*REQUIREMENTS*.
Repeat the material verbatim. Images are excluded from the copy.

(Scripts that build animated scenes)
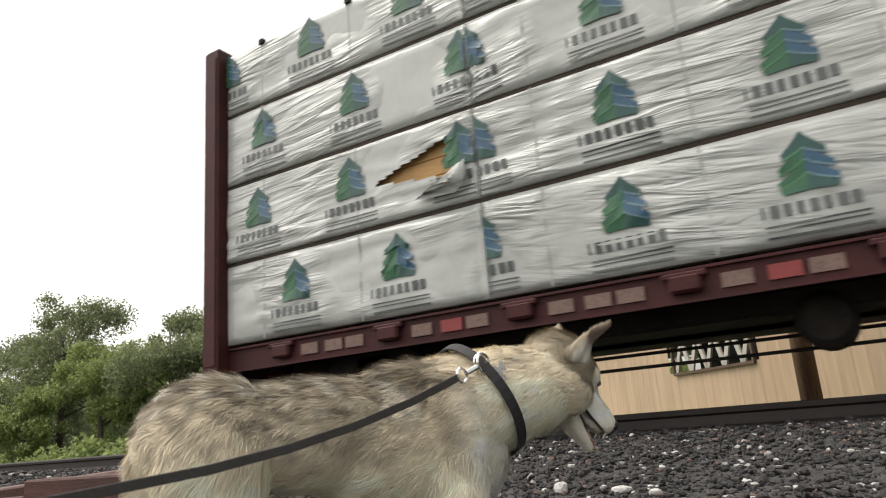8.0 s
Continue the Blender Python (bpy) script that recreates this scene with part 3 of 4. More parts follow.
yellow_car = build_car(
    "yellow_lumber_car", "yellow centre-beam lumber car loaded with white-wrapped packs", -14.2, 7.7, YELLOW, False,
    ((-14.2, -9.25, (-13.6, -13.75, -13.95, -13.6)), (-9.25, -3.72, (-8.25, -8.19, -8.45, None)), (-3.72, -0.71, (-3.17, -3.04, -3.3, None)),
     (-0.71, 3.4, (-0.46, -0.6, -0.3, None)), (3.4, 7.7, (3.9, 3.8, 4.1, None))), 40)
red_car = build_car(
    "red_lumber_car", "oxide-red centre-beam lumber car loaded with white-wrapped packs", -37.9, -16.4, RED, True,
    ((-37.9, -34.9, (-36.93, -37.42, -37.33, -37.85)), (-34.9, -30.72, (-34.92, -34.88, -34.88, -34.89)), (-30.72, -27.02, (-29.92, -30.57, -29.8, -30.43)),
     (-27.02, -21.1, (-26.26, -26.9, -26.4, -26.67)), (-21.1, -16.4, (-20.95, -21.1, -21.1, -20.83))), 100)


def sill_marks():
    """Stencilled marks on the side sills: the readable letters, and plain bars for the number."""
    for txt, x, car in (("TTZX", -12.0, yellow_car),):
        cu = bpy.data.curves.new("reporting_mark", "FONT")
        cu.body, cu.size, cu.extrude = txt, 0.215, 0.001
        tmp = bpy.data.objects.new("reporting_mark", cu)
        scene.collection.objects.link(tmp)
        me = bpy.data.meshes.new_from_object(tmp.evaluated_get(bpy.context.evaluated_depsgraph_get()))
        bpy.data.objects.remove(tmp)
        me.materials.clear()
        me.materials.append(WHITE_PAINT_SKY)
        ob = part("reporting_mark", me, [WHITE_PAINT_SKY], car, "white stencilled letters")
        ob.matrix_local = pose(x, 4.866, 1.165, 90, 0, 0)
    for i in range(3):
        part("number_bar", Build().box(-9.3 + i * 0.17, -9.19 + i * 0.17, 4.862, 4.868, 1.18, 1.32), [WHITE_PAINT_SKY], yellow_car, "white stencilled number bar")
    pl = Build().box(-0.02, 0.36, 4.858, 4.868, 1.16, 1.33)
    part("placard", pl, [WHITE_PAINT_SKY], yellow_car, "pale grey data placard")
    pl = Build().box(-21.5, -21.15, 4.835, 4.845, 1.0, 1.30)
    for i in range(4):
        pl.box(-21.47, -21.18, 4.828, 4.836, 1.05 + i * 0.06, 1.07 + i * 0.06, 0, 1)
    part("data_panel", pl, [BLACK_STEEL, WHITE_PAINT_SKY], red_car, "black data panel with white lines")


sill_marks()

# ---- beyond the track: building, pole, wires, parked car, trees ----
WALL_P, WALL_D = Vector((0.0, 11.0, 0.0)), Vector((-0.6945, 0.7195, 0.0))
WALL_M = Matrix.Translation(WALL_P) @ Matrix.Rotation(math.atan2(WALL_D.y, WALL_D.x), 4, "Z")   # x runs along the wall, away; y to the street side


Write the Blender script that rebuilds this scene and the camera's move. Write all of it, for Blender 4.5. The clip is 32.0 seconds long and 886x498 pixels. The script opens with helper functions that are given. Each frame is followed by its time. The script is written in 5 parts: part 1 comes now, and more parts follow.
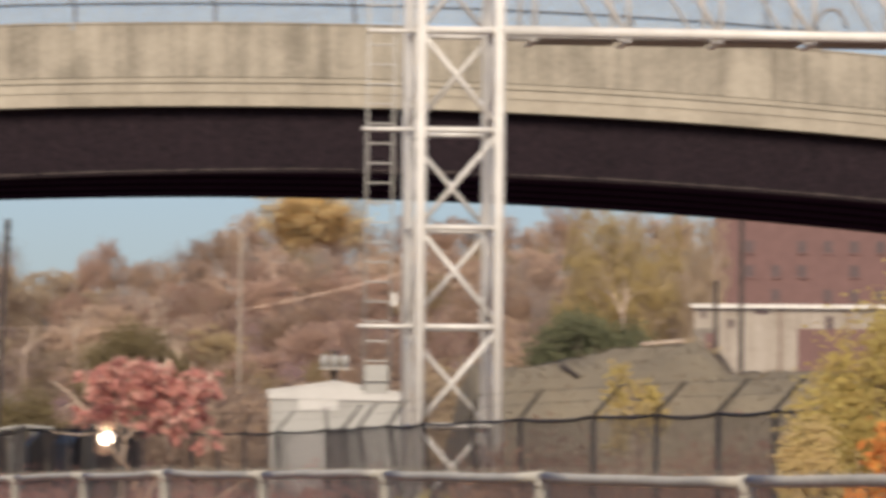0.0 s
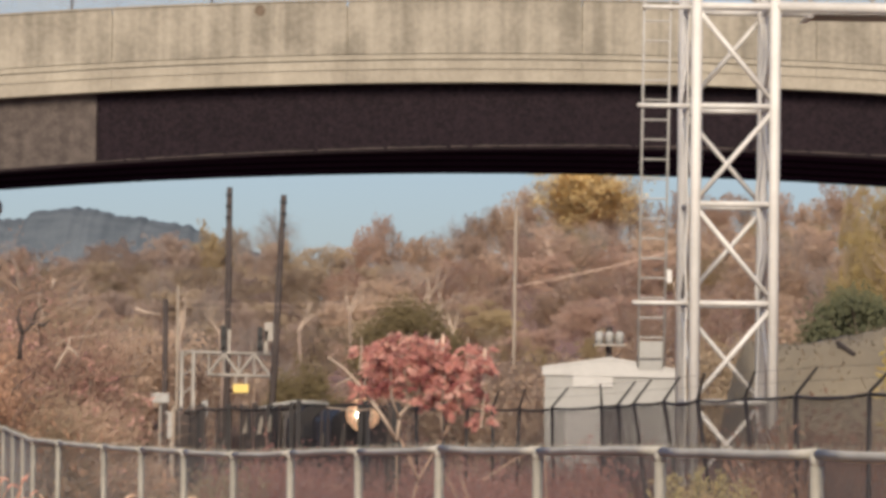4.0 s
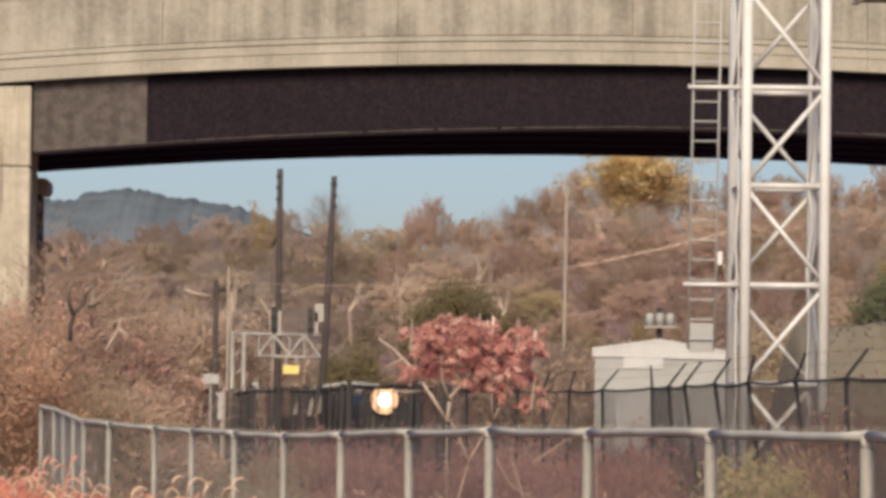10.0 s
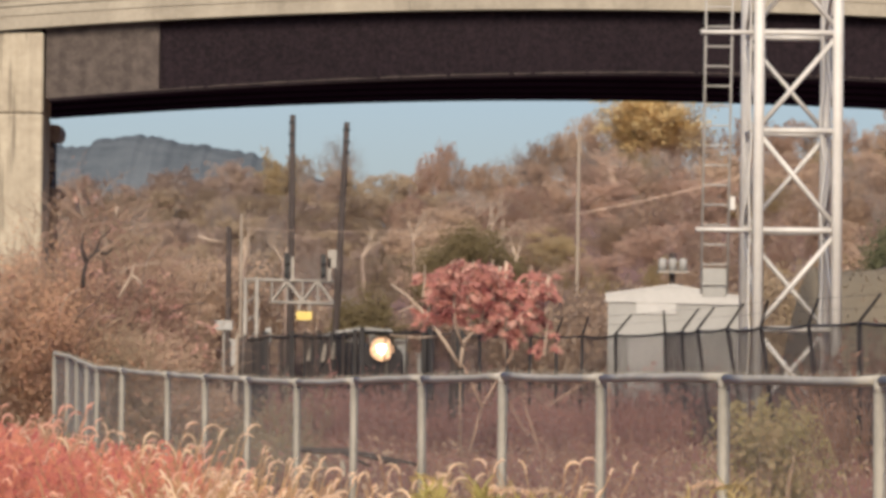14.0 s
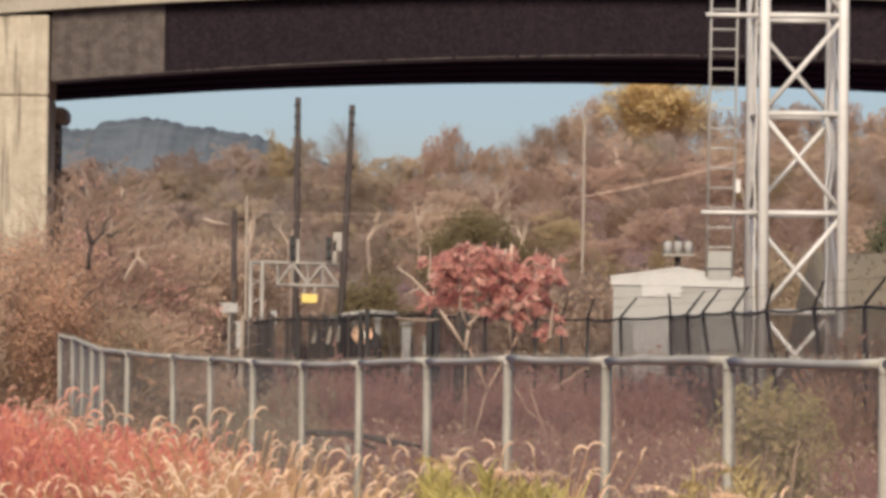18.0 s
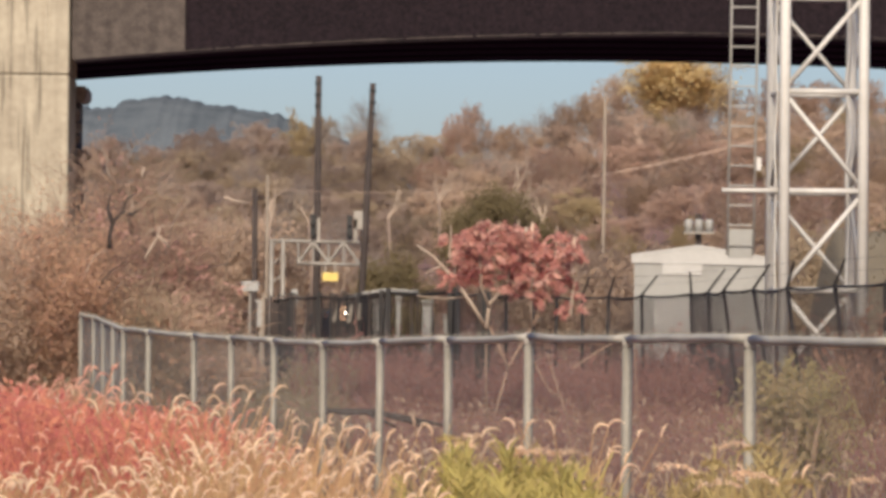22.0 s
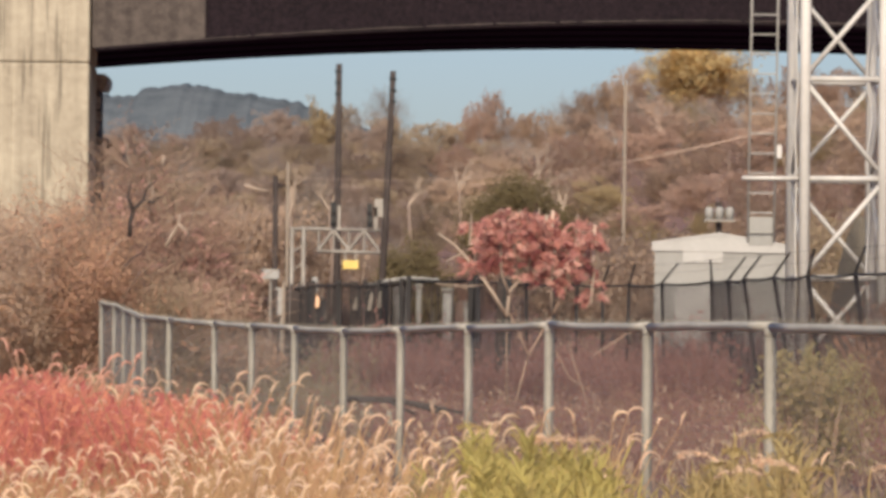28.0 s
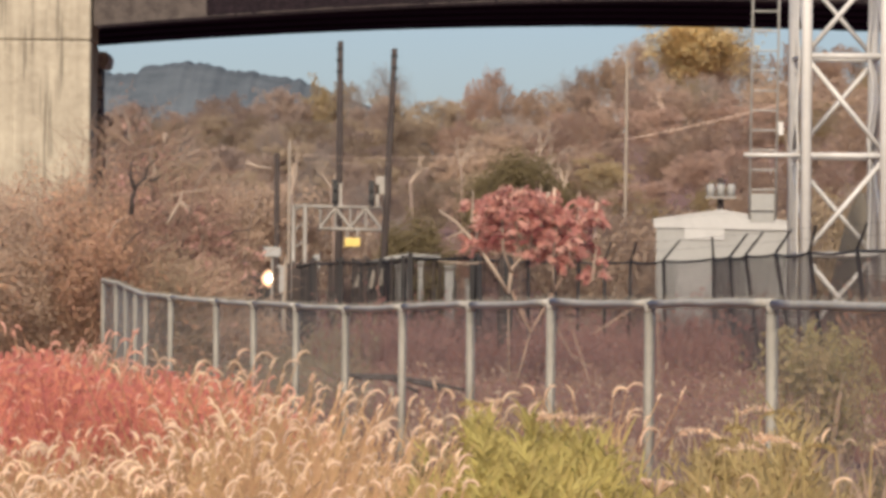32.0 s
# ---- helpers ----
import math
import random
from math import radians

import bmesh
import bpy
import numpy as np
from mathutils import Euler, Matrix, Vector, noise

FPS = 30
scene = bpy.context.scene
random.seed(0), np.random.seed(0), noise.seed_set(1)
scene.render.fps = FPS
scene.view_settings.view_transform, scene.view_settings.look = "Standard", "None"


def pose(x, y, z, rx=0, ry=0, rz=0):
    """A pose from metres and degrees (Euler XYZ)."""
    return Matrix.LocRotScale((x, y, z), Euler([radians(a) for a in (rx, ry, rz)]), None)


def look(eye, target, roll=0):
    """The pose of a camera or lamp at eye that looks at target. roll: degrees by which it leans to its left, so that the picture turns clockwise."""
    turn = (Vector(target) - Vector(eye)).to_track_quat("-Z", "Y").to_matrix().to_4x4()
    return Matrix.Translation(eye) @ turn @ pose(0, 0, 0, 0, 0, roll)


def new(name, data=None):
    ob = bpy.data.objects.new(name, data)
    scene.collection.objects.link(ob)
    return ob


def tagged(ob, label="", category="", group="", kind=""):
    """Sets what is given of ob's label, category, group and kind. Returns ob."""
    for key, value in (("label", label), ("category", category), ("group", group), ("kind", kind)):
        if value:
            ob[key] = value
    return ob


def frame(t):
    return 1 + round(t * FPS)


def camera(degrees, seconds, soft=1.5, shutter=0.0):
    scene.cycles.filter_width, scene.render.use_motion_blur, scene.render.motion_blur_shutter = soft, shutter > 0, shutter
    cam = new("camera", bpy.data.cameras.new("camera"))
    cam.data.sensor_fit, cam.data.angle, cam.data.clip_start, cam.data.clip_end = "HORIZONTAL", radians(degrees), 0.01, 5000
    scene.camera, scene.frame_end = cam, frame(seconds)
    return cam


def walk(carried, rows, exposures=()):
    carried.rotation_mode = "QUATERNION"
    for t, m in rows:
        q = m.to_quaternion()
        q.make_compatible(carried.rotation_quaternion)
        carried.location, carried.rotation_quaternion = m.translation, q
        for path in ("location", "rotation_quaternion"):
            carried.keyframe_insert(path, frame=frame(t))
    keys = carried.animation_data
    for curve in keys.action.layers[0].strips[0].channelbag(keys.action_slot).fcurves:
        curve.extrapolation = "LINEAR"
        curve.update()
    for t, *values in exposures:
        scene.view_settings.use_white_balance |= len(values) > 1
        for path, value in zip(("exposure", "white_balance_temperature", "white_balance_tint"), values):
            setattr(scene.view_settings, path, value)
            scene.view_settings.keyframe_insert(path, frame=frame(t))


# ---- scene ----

*PROBLEM SOLUTION*.
8.0 s
Continue the Blender Python (bpy) script that recreates this scene with part 3 of 4. More parts follow.
yellow_car = build_car(
    "yellow_lumber_car", "yellow centre-beam lumber car loaded with white-wrapped packs", -14.2, 7.7, YELLOW, False,
    ((-14.2, -9.25, (-13.6, -13.75, -13.95, -13.6)), (-9.25, -3.72, (-8.25, -8.19, -8.45, None)), (-3.72, -0.71, (-3.17, -3.04, -3.3, None)),
     (-0.71, 3.4, (-0.46, -0.6, -0.3, None)), (3.4, 7.7, (3.9, 3.8, 4.1, None))), 40)
red_car = build_car(
    "red_lumber_car", "oxide-red centre-beam lumber car loaded with white-wrapped packs", -37.9, -16.4, RED, True,
    ((-37.9, -34.9, (-36.93, -37.42, -37.33, -37.85)), (-34.9, -30.72, (-34.92, -34.88, -34.88, -34.89)), (-30.72, -27.02, (-29.92, -30.57, -29.8, -30.43)),
     (-27.02, -21.1, (-26.26, -26.9, -26.4, -26.67)), (-21.1, -16.4, (-20.95, -21.1, -21.1, -20.83))), 100)


def sill_marks():
    """Stencilled marks on the side sills: the readable letters, and plain bars for the number."""
    for txt, x, car in (("TTZX", -12.0, yellow_car),):
        cu = bpy.data.curves.new("reporting_mark", "FONT")
        cu.body, cu.size, cu.extrude = txt, 0.215, 0.001
        tmp = bpy.data.objects.new("reporting_mark", cu)
        scene.collection.objects.link(tmp)
        me = bpy.data.meshes.new_from_object(tmp.evaluated_get(bpy.context.evaluated_depsgraph_get()))
        bpy.data.objects.remove(tmp)
        me.materials.clear()
        me.materials.append(WHITE_PAINT_SKY)
        ob = part("reporting_mark", me, [WHITE_PAINT_SKY], car, "white stencilled letters")
        ob.matrix_local = pose(x, 4.866, 1.165, 90, 0, 0)
    for i in range(3):
        part("number_bar", Build().box(-9.3 + i * 0.17, -9.19 + i * 0.17, 4.862, 4.868, 1.18, 1.32), [WHITE_PAINT_SKY], yellow_car, "white stencilled number bar")
    pl = Build().box(-0.02, 0.36, 4.858, 4.868, 1.16, 1.33)
    part("placard", pl, [WHITE_PAINT_SKY], yellow_car, "pale grey data placard")
    pl = Build().box(-21.5, -21.15, 4.835, 4.845, 1.0, 1.30)
    for i in range(4):
        pl.box(-21.47, -21.18, 4.828, 4.836, 1.05 + i * 0.06, 1.07 + i * 0.06, 0, 1)
    part("data_panel", pl, [BLACK_STEEL, WHITE_PAINT_SKY], red_car, "black data panel with white lines")


sill_marks()

# ---- beyond the track: building, pole, wires, parked car, trees ----
WALL_P, WALL_D = Vector((0.0, 11.0, 0.0)), Vector((-0.6945, 0.7195, 0.0))
WALL_M = Matrix.Translation(WALL_P) @ Matrix.Rotation(math.atan2(WALL_D.y, WALL_D.x), 4, "Z")   # x runs along the wall, away; y to the street side


Write the Blender script that rebuilds this scene and the camera's move. Write all of it, for Blender 4.5. The clip is 32.0 seconds long and 886x498 pixels. The script opens with helper functions that are given. Each frame is followed by its time. The script is written in 5 parts: part 1 comes now, and more parts follow.
0.0 s
4.0 s
10.0 s
14.0 s
18.0 s
22.0 s
28.0 s
32.0 s
# ---- helpers ----
import math
import random
from math import radians

import bmesh
import bpy
import numpy as np
from mathutils import Euler, Matrix, Vector, noise

FPS = 30
scene = bpy.context.scene
random.seed(0), np.random.seed(0), noise.seed_set(1)
scene.render.fps = FPS
scene.view_settings.view_transform, scene.view_settings.look = "Standard", "None"


def pose(x, y, z, rx=0, ry=0, rz=0):
    """A pose from metres and degrees (Euler XYZ)."""
    return Matrix.LocRotScale((x, y, z), Euler([radians(a) for a in (rx, ry, rz)]), None)


def look(eye, target, roll=0):
    """The pose of a camera or lamp at eye that looks at target. roll: degrees by which it leans to its left, so that the picture turns clockwise."""
    turn = (Vector(target) - Vector(eye)).to_track_quat("-Z", "Y").to_matrix().to_4x4()
    return Matrix.Translation(eye) @ turn @ pose(0, 0, 0, 0, 0, roll)


def new(name, data=None):
    ob = bpy.data.objects.new(name, data)
    scene.collection.objects.link(ob)
    return ob


def tagged(ob, label="", category="", group="", kind=""):
    """Sets what is given of ob's label, category, group and kind. Returns ob."""
    for key, value in (("label", label), ("category", category), ("group", group), ("kind", kind)):
        if value:
            ob[key] = value
    return ob


def frame(t):
    return 1 + round(t * FPS)


def camera(degrees, seconds, soft=1.5, shutter=0.0):
    scene.cycles.filter_width, scene.render.use_motion_blur, scene.render.motion_blur_shutter = soft, shutter > 0, shutter
    cam = new("camera", bpy.data.cameras.new("camera"))
    cam.data.sensor_fit, cam.data.angle, cam.data.clip_start, cam.data.clip_end = "HORIZONTAL", radians(degrees), 0.01, 5000
    scene.camera, scene.frame_end = cam, frame(seconds)
    return cam


def walk(carried, rows, exposures=()):
    carried.rotation_mode = "QUATERNION"
    for t, m in rows:
        q = m.to_quaternion()
        q.make_compatible(carried.rotation_quaternion)
        carried.location, carried.rotation_quaternion = m.translation, q
        for path in ("location", "rotation_quaternion"):
            carried.keyframe_insert(path, frame=frame(t))
    keys = carried.animation_data
    for curve in keys.action.layers[0].strips[0].channelbag(keys.action_slot).fcurves:
        curve.extrapolation = "LINEAR"
        curve.update()
    for t, *values in exposures:
        scene.view_settings.use_white_balance |= len(values) > 1
        for path, value in zip(("exposure", "white_balance_temperature", "white_balance_tint"), values):
            setattr(scene.view_settings, path, value)
            scene.view_settings.keyframe_insert(path, frame=frame(t))


# ---- scene ----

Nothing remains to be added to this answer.